Миссис Байрон, получившая от мужа прозвище «королева параллелограммов», с раннего детства попыталась оградить дочь от рокового влияния «беглого» отца. Даже имя Августа Ада было сокращено до Ады, чтобы из дома навсегда исчезло упоминание о тёзке девочки — двоюродной сестре Байрона, с которой его связывали более чем родственные отношения, увековеченные им в «Стансах к Августе».
Ада унаследовала от матери любовь к математике, а от отца, помимо многих других черт, — эмоциональный склад характера. Есть свидетельства, что девочка тайком писала стихи, стыдясь этого, как какой-нибудь наследственной болезни. В двенадцать лет она начертила в своём девичьем альбоме летательный аппарат собственной конструкции. С тех пор в комнатке Ады «ночевали» не только «Мифы Древней Греции», но и труды Блеза Паскаля, Исаака Ньютона, братьев Бернулли и прочих светил математики. Все прочили ребёнку превосходные перспективы. Но вскоре произошло страшное: Ада Августа заболела корью. Лечить этот тяжёлый недуг в начале XIX века ещё не умели, девочка стала инвалидом и провела в постели целых три года.
Однако это время не было потеряно даром. Несгибаемая леди Байрон наняла самых лучших преподавателей Лондона, и девочка продолжила образование на дому. Одним из учителей Ады стал великолепный шотландский математик и мистик Август де Морган. Он был женат на знаменитой Мэри Соммервиль, которая перевела в своё время с французского «Трактат о небесной механике» астронома Пьера Лапласа. Именно Мэри стала для своей воспитанницы тем, что сейчас принято называть «ролевой моделью».
Де Морган, большой специалист в эзотерической нумерологии, очаровал девушку магией чисел, обратив строгую логику математики в волшебство, определившее её дальнейшую судьбу. Профессор де Морган был высокого мнения о способностях своей ученицы и даже сравнивал её с Марией Аньези, выдающимся итальянским математиком. Впрочем, Ада также превосходно играла на нескольких музыкальных инструментах и владела несколькими языками. И вот настал момент, когда болезнь отступила. Аду Августу Байрон ожидал первый выход в свет…

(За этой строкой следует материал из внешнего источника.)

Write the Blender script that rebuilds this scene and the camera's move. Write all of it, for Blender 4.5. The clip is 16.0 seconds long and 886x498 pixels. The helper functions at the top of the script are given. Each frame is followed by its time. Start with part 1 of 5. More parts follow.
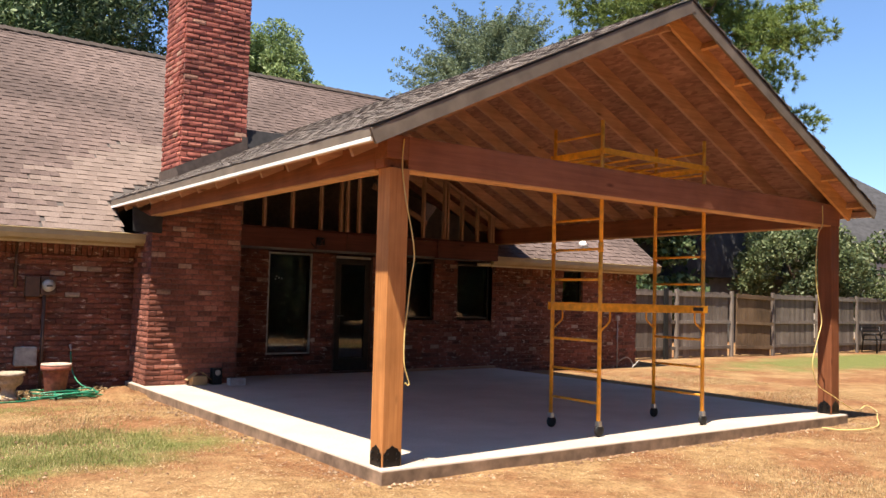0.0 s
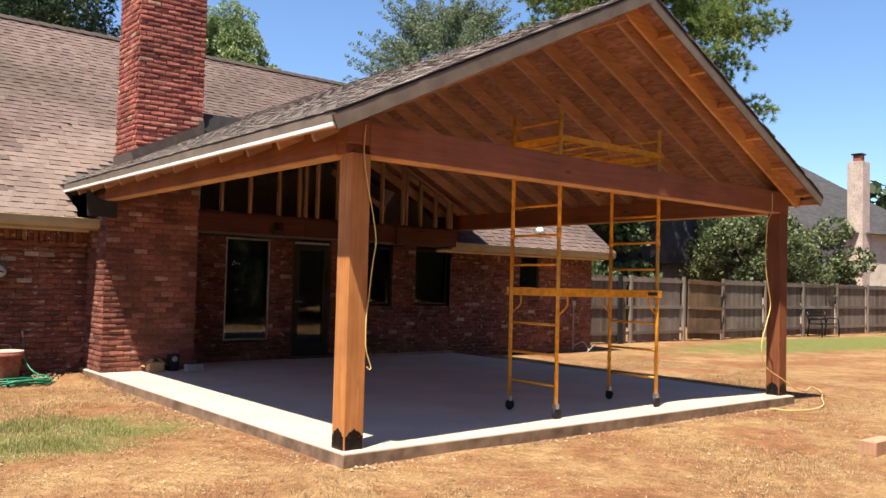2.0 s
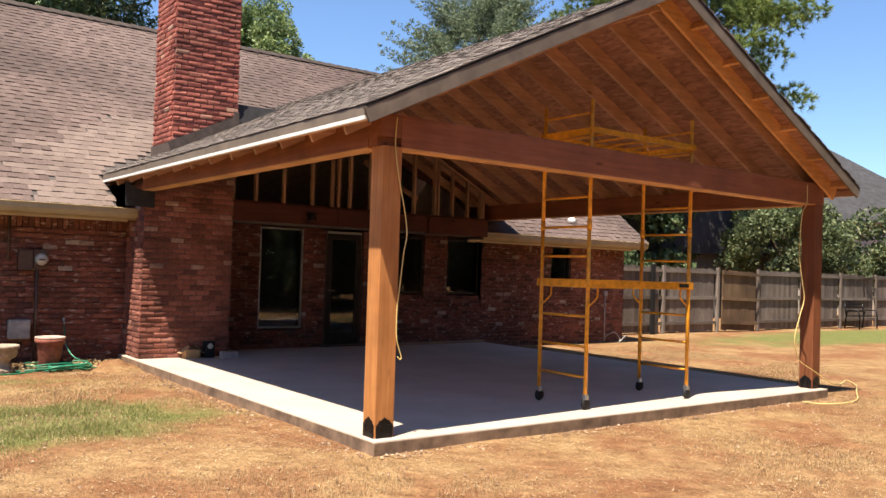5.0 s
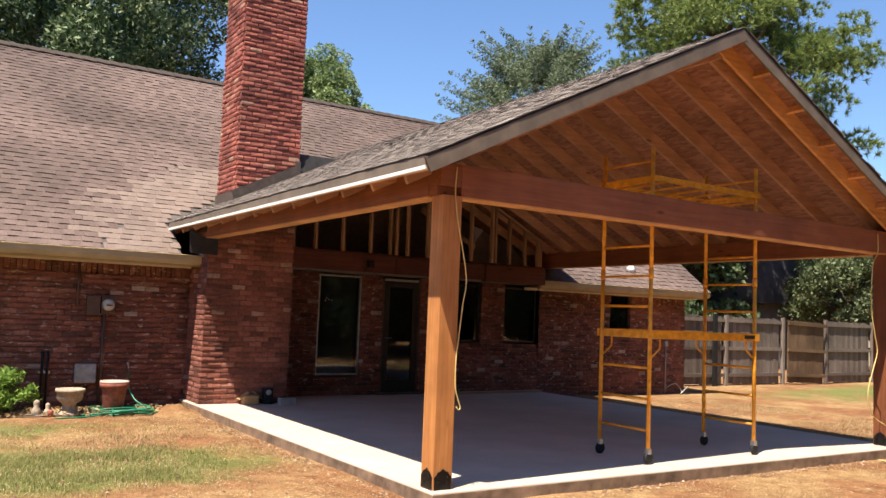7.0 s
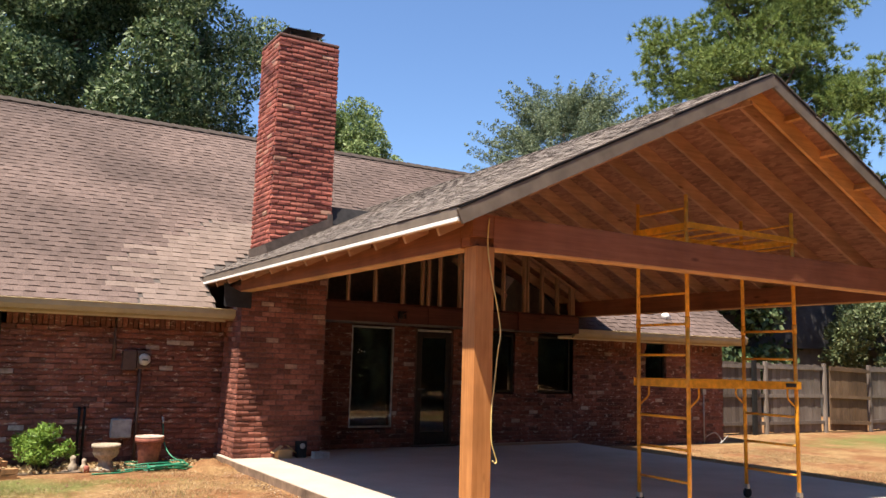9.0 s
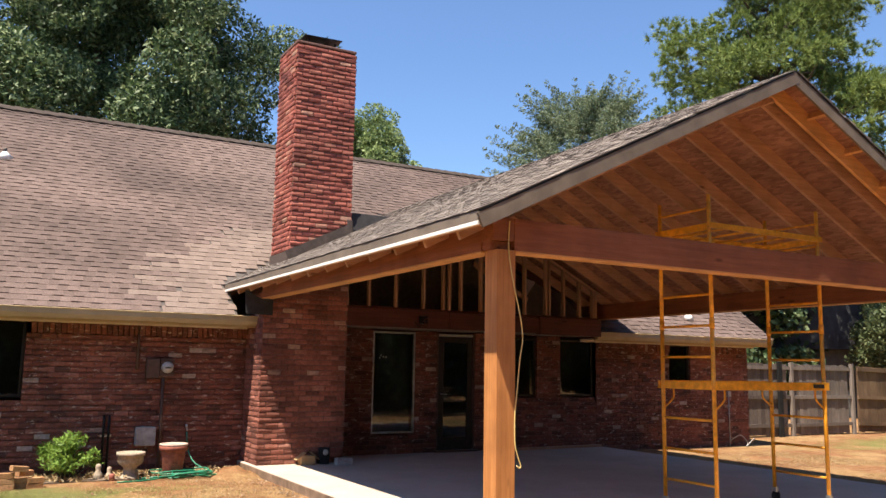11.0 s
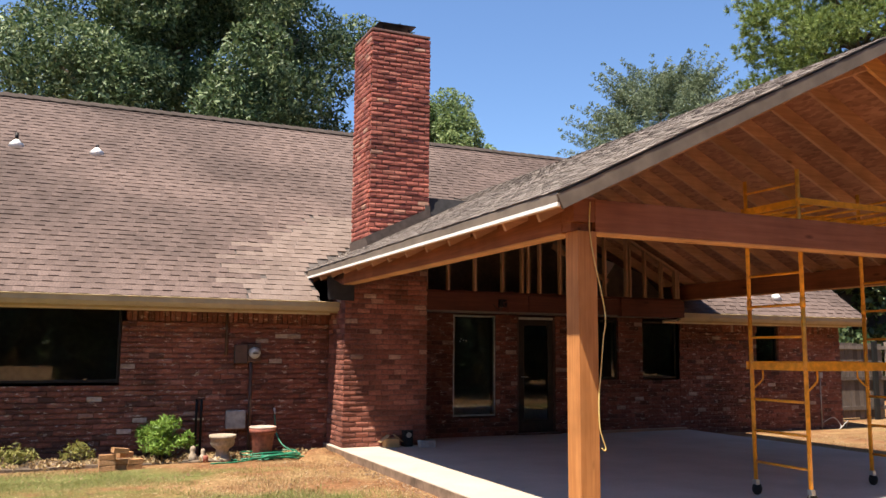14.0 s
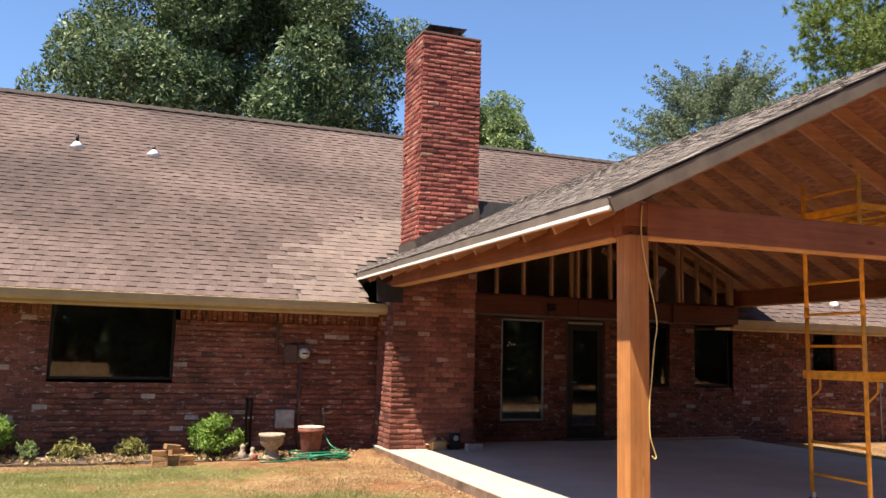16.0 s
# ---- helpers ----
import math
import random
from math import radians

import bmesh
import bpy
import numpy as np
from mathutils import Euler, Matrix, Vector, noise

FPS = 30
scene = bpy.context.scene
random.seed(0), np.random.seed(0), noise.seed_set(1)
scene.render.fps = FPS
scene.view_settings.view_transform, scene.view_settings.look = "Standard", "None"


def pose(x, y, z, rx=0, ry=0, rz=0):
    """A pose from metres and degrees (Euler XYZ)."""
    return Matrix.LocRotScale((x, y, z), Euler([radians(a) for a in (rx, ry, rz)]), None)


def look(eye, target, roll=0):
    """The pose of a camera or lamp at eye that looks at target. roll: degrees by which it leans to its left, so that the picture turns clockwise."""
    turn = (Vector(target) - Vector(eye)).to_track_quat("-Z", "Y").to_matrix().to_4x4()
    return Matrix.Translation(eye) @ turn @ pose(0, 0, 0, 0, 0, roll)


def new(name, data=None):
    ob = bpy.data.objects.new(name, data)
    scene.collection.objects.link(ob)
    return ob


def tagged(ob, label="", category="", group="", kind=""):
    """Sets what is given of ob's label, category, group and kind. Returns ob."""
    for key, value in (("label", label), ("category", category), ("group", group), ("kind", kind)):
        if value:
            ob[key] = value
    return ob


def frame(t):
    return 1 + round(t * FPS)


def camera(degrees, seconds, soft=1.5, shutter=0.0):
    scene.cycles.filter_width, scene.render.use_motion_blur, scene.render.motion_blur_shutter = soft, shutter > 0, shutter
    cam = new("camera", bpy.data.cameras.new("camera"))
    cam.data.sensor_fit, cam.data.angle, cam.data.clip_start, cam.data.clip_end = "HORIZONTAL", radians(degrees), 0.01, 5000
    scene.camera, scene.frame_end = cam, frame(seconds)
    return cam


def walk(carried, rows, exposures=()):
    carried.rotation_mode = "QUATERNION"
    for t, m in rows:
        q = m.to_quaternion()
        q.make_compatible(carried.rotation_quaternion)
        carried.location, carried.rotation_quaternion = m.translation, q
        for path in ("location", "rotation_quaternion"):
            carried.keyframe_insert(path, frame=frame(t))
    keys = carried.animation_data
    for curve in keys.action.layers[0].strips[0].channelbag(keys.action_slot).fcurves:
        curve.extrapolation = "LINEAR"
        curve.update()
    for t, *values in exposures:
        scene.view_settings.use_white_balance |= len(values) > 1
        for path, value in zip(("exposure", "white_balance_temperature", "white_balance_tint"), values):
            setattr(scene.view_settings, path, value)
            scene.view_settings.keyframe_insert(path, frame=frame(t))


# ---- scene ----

Это было время, когда поверженный Бонапарт ещё томился на острове Святой Елены, а Европа уже залечила военные раны и ринулась «в науку». Стало модно рассуждать о «рыбах и гадах морских», «движениях небесных сфер и светил» и «поясах строения Земли». Конечно, вся эта джентльменская учёность сильно отдавала любительством. Даже самого слова «учёный» тогда ещё не изобрели (термин «scientist» был введён в обиход лишь в 1836 году).